_Problem to work on_
Count lines with "group" in them. Report only the total.

---------- Stored data ----------

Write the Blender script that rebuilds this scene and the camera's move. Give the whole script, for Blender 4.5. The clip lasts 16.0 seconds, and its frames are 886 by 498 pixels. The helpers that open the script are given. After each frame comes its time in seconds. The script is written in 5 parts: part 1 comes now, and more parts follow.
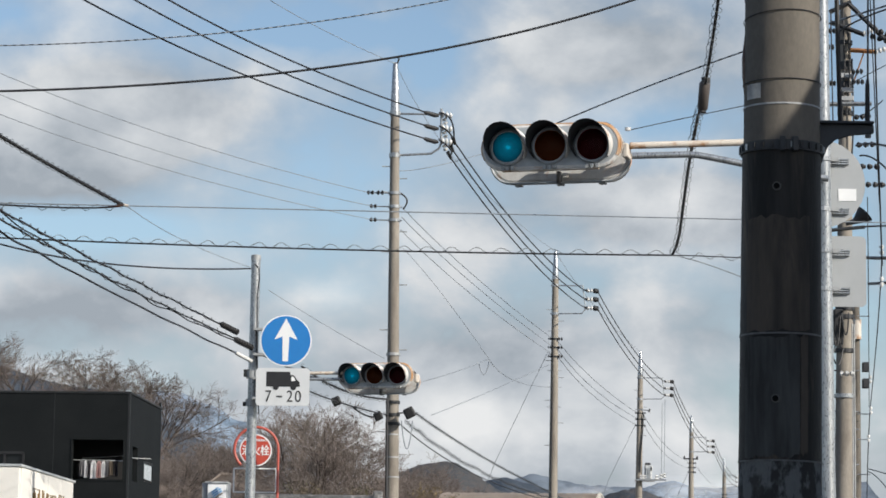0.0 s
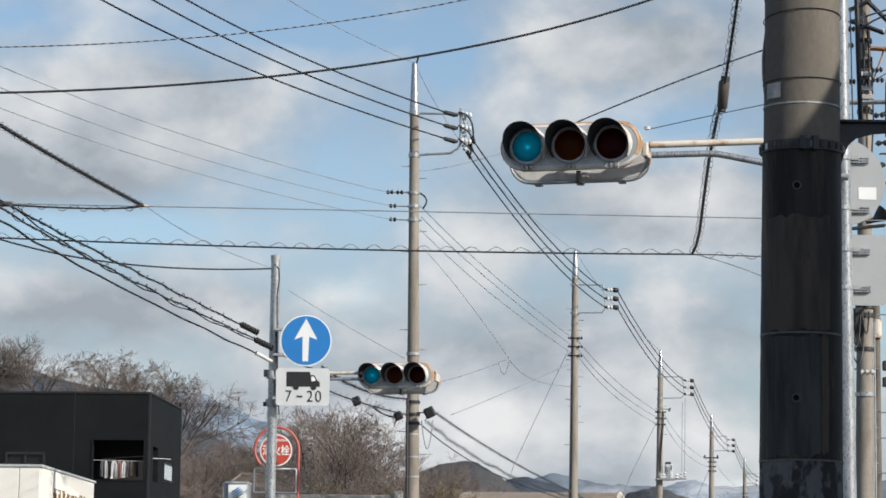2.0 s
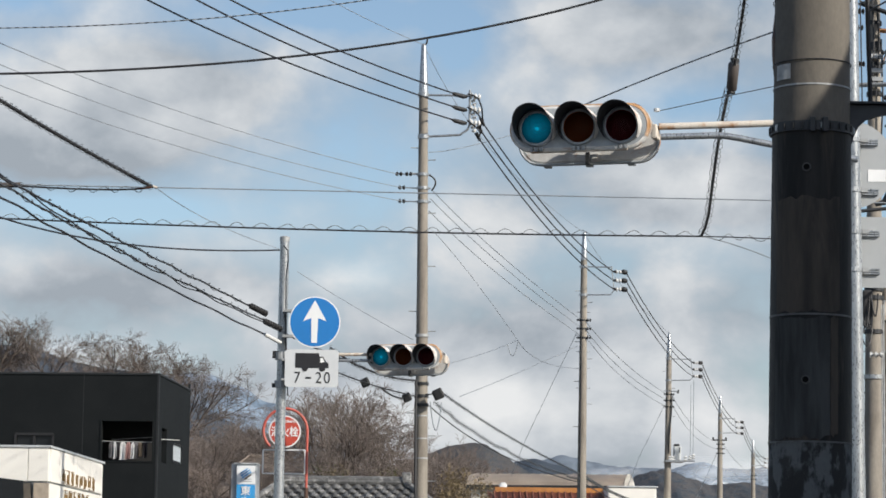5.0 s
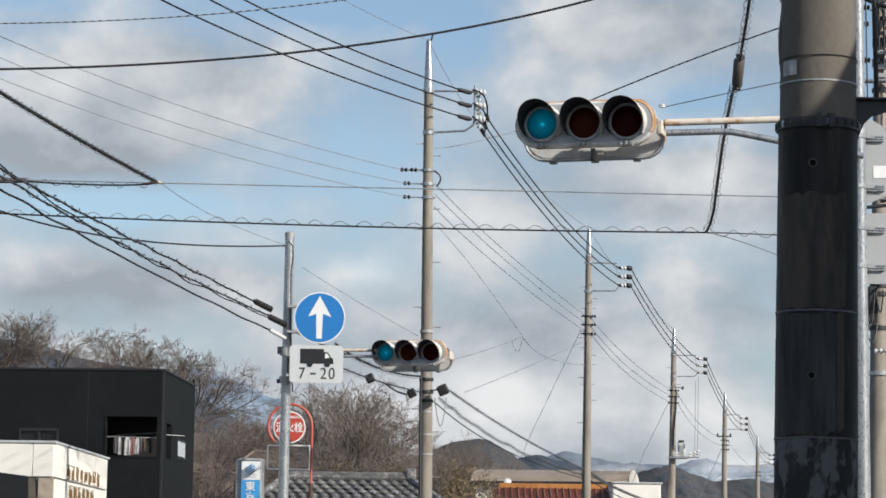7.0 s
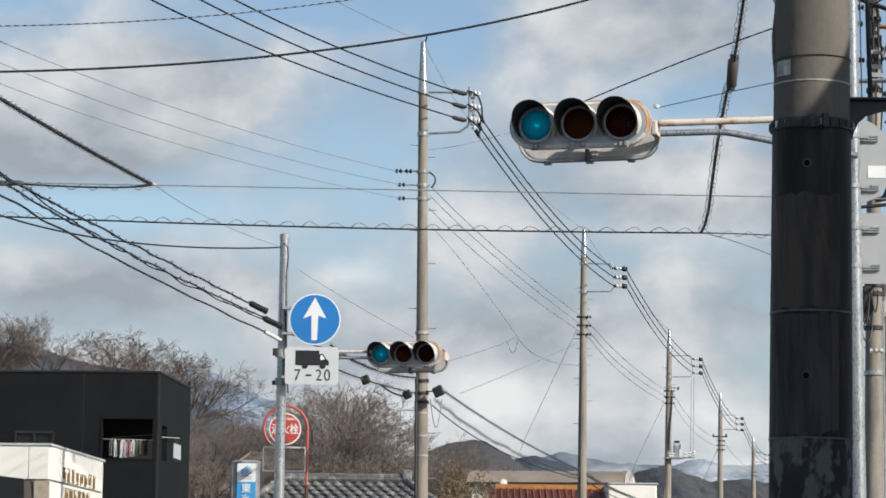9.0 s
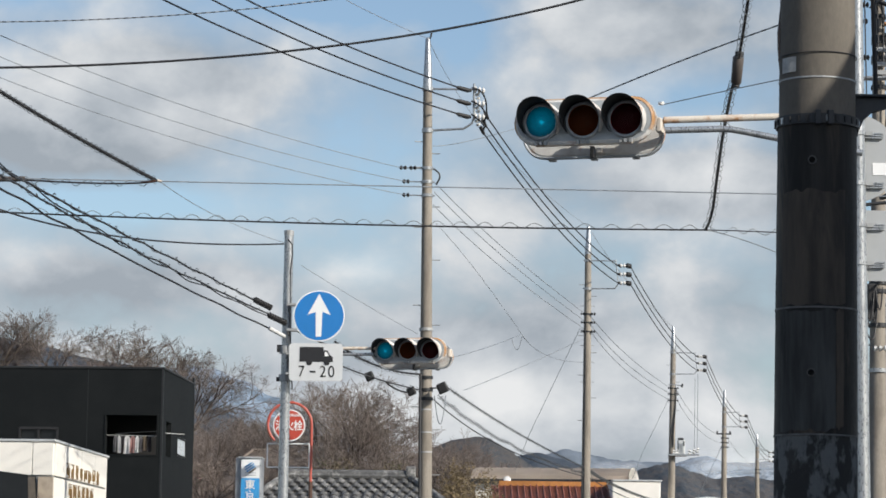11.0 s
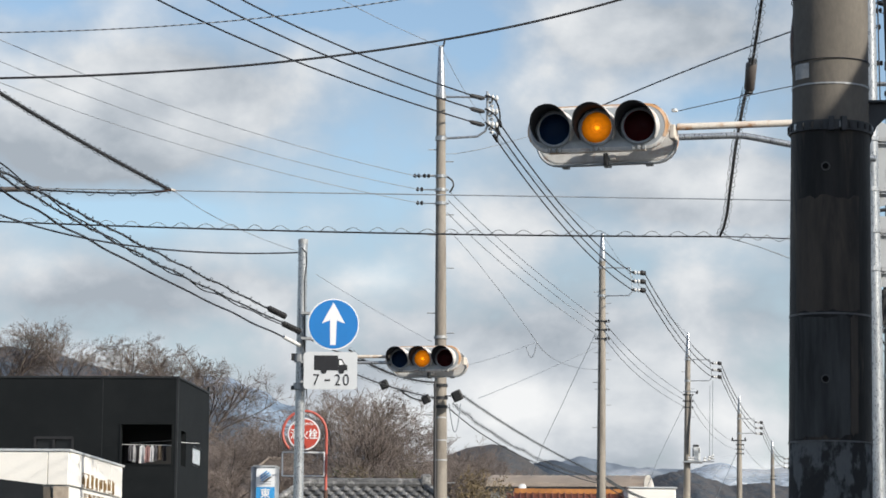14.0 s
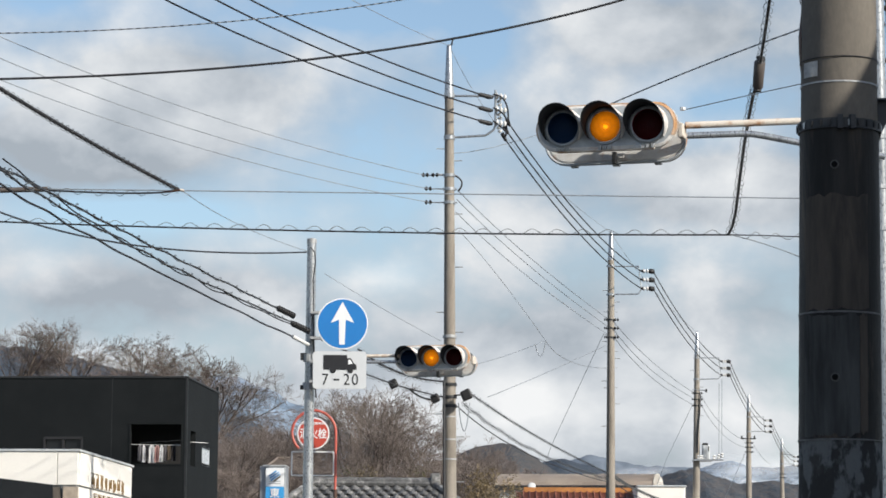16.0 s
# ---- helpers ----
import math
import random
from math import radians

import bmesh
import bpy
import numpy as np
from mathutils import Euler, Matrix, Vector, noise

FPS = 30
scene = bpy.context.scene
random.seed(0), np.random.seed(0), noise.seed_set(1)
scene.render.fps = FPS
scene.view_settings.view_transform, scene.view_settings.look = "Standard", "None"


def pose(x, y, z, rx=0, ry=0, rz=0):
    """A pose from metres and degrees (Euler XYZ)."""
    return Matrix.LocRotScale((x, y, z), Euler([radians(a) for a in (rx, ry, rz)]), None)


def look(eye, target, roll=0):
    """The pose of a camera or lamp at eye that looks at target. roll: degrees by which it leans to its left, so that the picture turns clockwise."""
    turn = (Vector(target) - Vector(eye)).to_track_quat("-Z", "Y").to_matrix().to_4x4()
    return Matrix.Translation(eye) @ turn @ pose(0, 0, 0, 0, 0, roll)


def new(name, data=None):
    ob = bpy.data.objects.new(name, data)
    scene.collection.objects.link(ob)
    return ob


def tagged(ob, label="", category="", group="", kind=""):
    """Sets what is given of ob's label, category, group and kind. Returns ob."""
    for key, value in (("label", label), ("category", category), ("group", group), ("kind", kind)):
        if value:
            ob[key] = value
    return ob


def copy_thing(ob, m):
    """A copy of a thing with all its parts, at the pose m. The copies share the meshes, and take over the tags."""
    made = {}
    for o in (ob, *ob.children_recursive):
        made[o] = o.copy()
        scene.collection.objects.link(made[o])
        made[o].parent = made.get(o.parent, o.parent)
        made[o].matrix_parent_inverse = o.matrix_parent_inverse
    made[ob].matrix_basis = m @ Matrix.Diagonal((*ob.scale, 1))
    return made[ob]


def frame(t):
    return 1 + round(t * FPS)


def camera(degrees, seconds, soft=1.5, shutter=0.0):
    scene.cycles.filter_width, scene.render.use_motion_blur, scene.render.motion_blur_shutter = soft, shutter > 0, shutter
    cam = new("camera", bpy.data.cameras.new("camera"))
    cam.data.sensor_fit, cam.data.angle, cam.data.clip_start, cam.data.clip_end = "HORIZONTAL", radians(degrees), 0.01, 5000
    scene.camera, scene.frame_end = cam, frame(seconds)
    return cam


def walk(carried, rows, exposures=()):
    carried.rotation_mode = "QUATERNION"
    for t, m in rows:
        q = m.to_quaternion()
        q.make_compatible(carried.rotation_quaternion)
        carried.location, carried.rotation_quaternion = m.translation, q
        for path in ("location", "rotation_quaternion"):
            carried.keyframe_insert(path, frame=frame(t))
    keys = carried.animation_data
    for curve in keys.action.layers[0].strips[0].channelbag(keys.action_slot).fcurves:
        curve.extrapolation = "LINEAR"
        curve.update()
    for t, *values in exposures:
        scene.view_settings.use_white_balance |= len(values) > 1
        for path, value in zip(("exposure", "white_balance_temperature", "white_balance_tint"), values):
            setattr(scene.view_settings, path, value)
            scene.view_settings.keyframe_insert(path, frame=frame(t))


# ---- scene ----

----------

_Response to this exercise_
3